Kafka’s earliest (commonly collected) short story begins “At about midnight,” as a social gathering is coming to an end. The nameless first-person narrator sits alone with schnapps and pastry.

A new acquaintance of the narrator, who wants to share the joy of his amorous encounter earlier that evening, tries to confide in the narrator, who considers it an imposition.

And then, suddenly, the narrator stands up and declares: “All right then, if you insist, I’ll go with you…to climb up the Laurenziberg now, in winter and in the middle of the night…it’s freezing, and as it has been snowing the roads out there are like skating rinks. Well, as you like.”

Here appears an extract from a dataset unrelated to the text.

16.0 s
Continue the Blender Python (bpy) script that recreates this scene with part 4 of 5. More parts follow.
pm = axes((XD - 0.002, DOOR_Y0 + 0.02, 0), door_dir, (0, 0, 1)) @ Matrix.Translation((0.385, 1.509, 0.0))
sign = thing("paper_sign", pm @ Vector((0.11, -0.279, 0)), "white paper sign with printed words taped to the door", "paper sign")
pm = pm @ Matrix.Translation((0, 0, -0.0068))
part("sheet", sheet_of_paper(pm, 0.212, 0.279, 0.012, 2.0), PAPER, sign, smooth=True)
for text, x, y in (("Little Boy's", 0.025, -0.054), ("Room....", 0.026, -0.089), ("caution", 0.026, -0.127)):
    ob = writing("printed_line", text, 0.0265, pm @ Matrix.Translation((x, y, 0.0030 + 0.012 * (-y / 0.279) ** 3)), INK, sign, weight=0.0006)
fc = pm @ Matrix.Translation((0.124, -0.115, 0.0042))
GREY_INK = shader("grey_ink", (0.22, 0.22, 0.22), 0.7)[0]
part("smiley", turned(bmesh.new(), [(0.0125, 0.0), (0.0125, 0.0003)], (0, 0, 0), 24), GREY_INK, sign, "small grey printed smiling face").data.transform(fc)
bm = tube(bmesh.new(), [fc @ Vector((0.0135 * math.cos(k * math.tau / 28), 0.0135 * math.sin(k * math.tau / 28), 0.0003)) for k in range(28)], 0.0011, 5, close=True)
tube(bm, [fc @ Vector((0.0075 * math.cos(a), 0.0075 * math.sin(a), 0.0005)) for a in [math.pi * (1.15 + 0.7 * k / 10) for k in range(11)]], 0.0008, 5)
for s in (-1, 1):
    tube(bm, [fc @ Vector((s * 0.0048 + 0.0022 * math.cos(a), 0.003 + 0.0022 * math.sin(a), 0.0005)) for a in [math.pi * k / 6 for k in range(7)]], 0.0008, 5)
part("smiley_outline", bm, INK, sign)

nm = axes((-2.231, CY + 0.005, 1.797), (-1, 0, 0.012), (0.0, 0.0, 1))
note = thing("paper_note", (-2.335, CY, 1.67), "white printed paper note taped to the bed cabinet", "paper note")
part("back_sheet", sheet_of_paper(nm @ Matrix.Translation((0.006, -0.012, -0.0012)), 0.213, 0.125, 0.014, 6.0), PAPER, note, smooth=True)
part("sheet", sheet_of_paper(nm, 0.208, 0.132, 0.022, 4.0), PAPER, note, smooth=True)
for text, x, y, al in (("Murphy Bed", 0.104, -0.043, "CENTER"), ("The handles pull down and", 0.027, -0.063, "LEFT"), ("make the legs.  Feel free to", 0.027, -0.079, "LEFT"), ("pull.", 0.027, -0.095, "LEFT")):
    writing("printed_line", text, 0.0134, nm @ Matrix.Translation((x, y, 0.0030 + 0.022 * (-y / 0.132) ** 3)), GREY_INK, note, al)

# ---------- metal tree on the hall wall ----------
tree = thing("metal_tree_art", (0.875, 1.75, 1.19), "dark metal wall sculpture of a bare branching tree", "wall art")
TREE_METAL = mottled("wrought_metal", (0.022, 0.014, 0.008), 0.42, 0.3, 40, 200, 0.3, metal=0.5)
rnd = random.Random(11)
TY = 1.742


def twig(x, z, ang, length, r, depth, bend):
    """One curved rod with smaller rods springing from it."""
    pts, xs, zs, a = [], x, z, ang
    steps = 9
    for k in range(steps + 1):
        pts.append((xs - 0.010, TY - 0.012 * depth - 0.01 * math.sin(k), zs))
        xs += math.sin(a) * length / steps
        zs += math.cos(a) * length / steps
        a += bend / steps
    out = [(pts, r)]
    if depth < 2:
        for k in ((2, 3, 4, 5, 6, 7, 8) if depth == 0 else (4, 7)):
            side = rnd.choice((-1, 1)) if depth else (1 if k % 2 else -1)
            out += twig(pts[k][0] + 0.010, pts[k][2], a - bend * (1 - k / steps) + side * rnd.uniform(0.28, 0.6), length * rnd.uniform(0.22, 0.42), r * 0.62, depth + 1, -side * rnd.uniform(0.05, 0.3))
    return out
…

And then during their walk outside, as relations between the two men become strained, the narrator thinks, “It certainly wasn’t I who had insisted on this walk.” But since it very clearly had been him, why would he now, even in his own private thoughts, disavow it?

Comment
The opening of this story reminds me of Conrad’s “Secret Sharer” in that the protagonist is suddenly confronted by a stranger with whom he has identity confusion. Kafka’s narrator cannot distinguish between himself and his new acquaintance in regard to who wanted to go out walking in the middle of a winter night.

Two characters with identity confusion is a literary metaphor for multiple personality. That the issue is not clearly developed in the rest of this story, reminds me of several works previously discussed in this blog that have multiple personality at the beginning of a story, but forgotten later. One example is Graham Greene’s The Third Man.

In short, this early story by Kafka shows his tendency toward the issue of multiple personality. The story was followed by his “Wedding Preparations in the Country,” which further develops the issue of multiple personality, and which I discussed as a prequel to “The Metamorphosis.”

1. Franz Kafka. The Complete Stories. Edited by Nahum N. Glatzer. Foreword by John Updike. New York, Schocken Books, 1971.